I would ignore the UZR in that few innings, but I really don’t think he had the arm for third.

He was above average as a base runner, 1.3 runs above average. We didn’t have many guys on the positive side.

Where he hit in the batting order (in games started):

  • 5th: 1 time.
  • 6th: 3 times.
  • 7th: 13 times.
  • 8th: 12 times.
  • 9th: 3 times.

We were 19-13 in games he started.

As a utility player, he was adequate but then better than Brandon Drury. I would have been happier if he had played less, but then I think the same about all utility infielders.

He seemed to be a good guy and got along well with his teammates and all, which is essential for a utility player. If we made a list of players we all felt were terrific guys, many would-be utility players. Because there are a lot of guys that can put up a 0 WAR, so if you have a choice, you’ll pick the nice guy. If you put up a 10 WAR, you can be Roger Clemens.

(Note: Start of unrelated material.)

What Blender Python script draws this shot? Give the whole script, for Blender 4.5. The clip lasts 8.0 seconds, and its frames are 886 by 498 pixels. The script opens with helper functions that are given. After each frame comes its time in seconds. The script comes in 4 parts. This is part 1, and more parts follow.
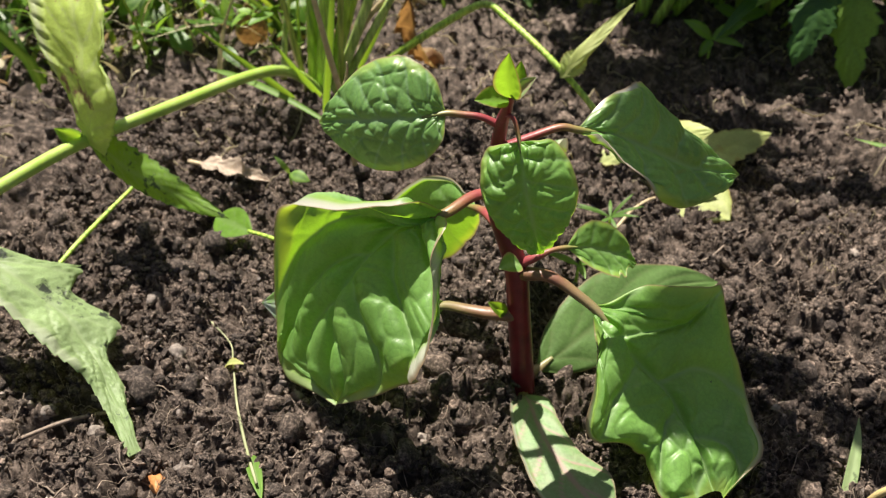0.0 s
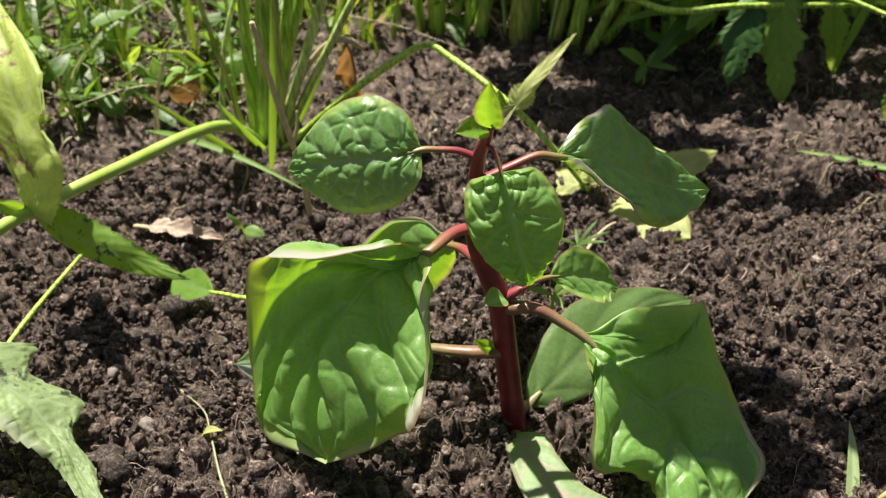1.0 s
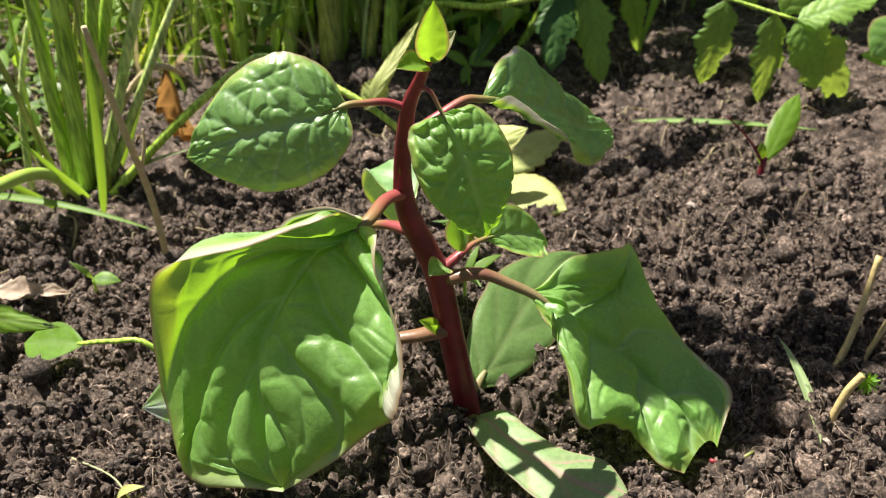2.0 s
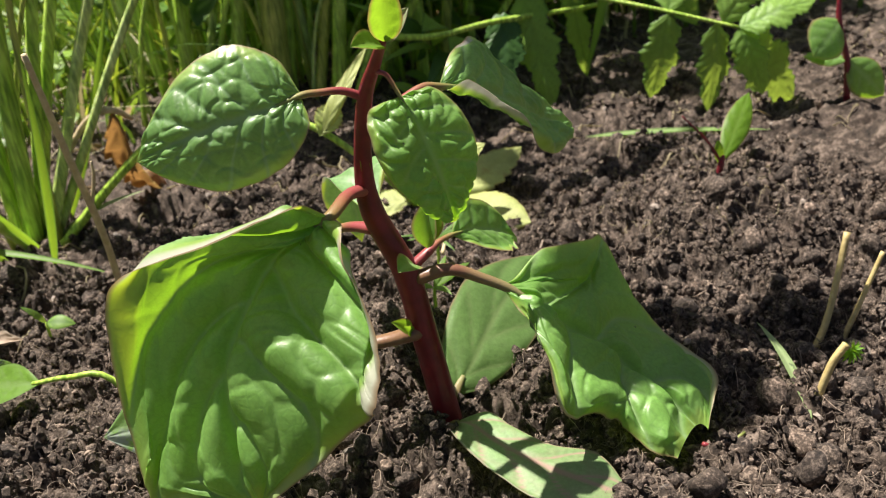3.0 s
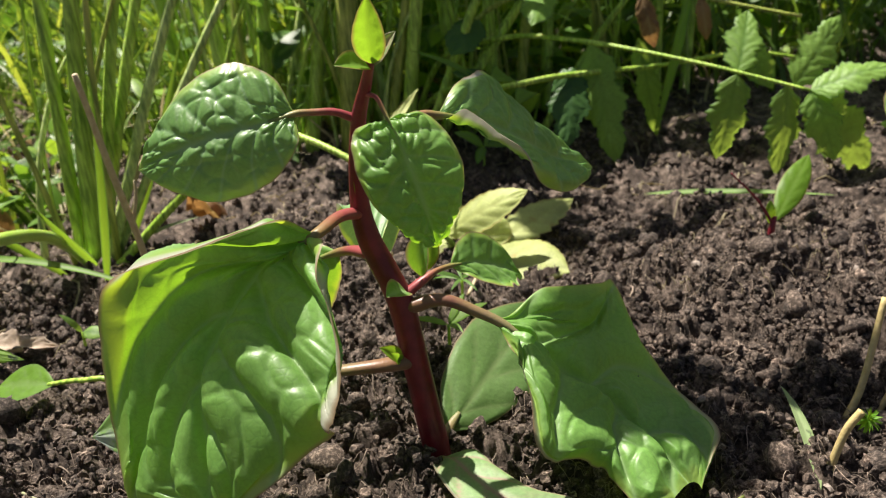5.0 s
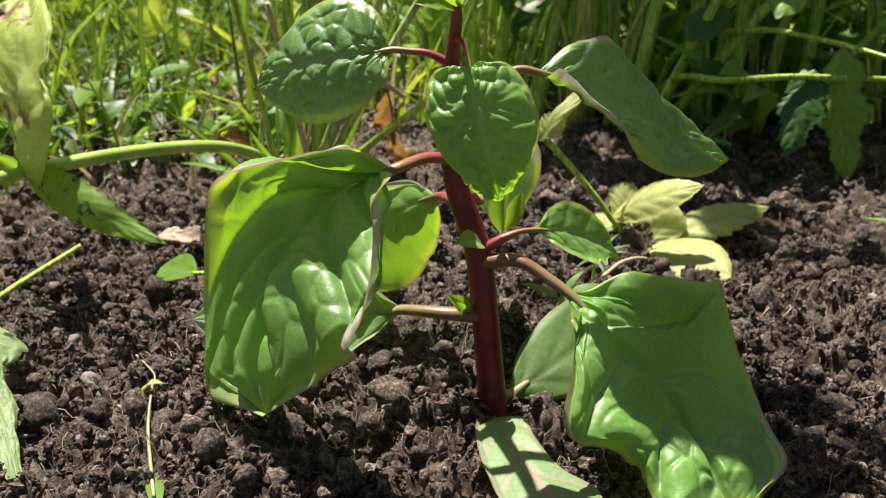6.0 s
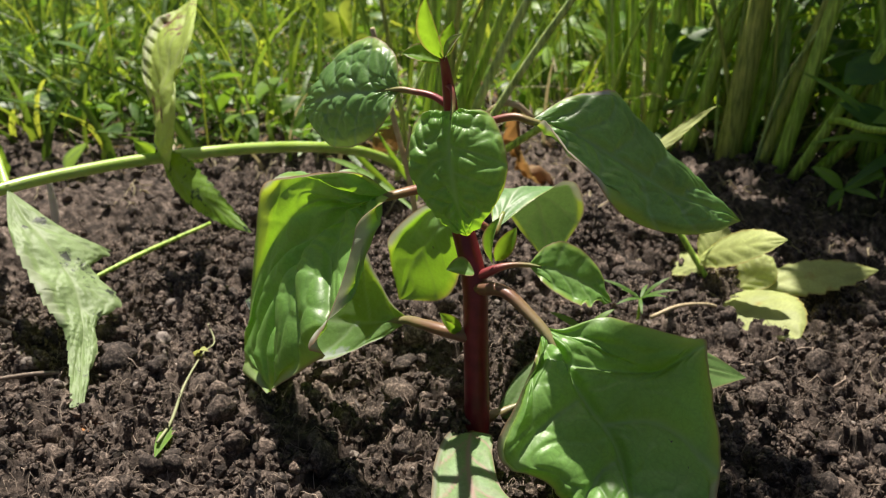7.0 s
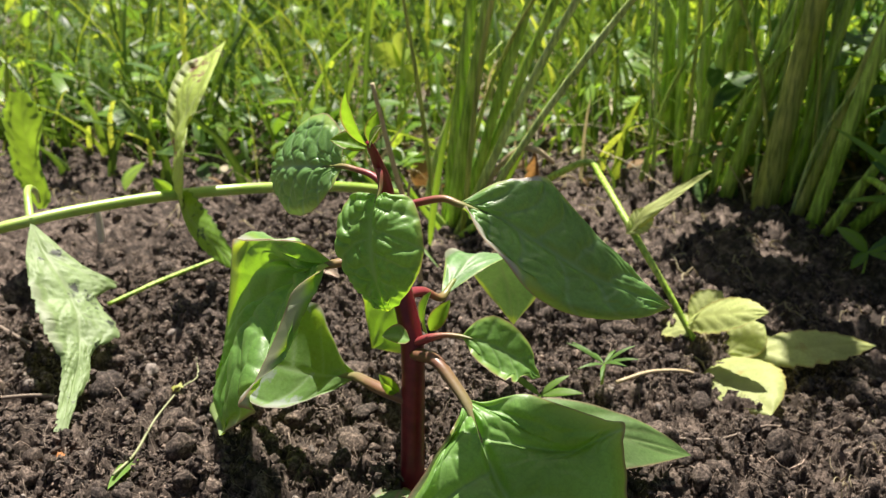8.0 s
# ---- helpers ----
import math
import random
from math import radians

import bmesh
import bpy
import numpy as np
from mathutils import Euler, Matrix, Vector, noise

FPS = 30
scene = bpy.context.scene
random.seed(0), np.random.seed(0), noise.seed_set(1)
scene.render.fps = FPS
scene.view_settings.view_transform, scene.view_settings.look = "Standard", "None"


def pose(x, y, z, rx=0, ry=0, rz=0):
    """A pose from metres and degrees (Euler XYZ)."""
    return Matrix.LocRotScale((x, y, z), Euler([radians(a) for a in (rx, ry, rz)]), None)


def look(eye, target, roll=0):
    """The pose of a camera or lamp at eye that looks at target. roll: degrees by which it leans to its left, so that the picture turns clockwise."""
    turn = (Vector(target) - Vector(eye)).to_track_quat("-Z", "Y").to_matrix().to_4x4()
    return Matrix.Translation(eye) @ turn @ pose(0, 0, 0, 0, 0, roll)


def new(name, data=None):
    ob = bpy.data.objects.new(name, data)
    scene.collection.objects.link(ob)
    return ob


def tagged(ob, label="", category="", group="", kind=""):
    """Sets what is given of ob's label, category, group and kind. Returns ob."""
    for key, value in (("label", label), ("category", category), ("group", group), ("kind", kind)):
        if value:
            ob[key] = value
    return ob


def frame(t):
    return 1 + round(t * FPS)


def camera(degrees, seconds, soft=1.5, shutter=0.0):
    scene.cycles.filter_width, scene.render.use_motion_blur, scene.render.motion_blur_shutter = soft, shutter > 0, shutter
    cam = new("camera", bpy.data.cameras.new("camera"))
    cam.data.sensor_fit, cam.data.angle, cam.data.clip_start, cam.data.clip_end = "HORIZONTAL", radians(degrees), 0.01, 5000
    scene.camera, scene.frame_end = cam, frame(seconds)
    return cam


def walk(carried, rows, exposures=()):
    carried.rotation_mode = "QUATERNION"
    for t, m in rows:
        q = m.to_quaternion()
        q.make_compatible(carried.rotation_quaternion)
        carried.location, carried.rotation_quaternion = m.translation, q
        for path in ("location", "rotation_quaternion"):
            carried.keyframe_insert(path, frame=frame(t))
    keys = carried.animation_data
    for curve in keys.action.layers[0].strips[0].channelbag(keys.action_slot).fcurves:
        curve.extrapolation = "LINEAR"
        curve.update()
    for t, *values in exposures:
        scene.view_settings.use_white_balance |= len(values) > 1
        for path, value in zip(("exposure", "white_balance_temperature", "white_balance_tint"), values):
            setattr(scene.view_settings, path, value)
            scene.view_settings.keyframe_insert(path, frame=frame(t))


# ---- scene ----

All-in-all, I’d prefer to have seen more of Santiago Espinal, but teams tend to like veterans in the job, choosing to have younger guys play every day in the minors. Maybe it is better that way, but perhaps younger guys would learn more about being up in the majors. And, if you gave Espinal the at-bats Panik, Villar, and Drury had, it would add up to full-time work. And he could have, more than likely, been more or less replacement level too.

I know that baseball has reasons for using veterans in these spots. As a fan, I’d rather see a younger guy.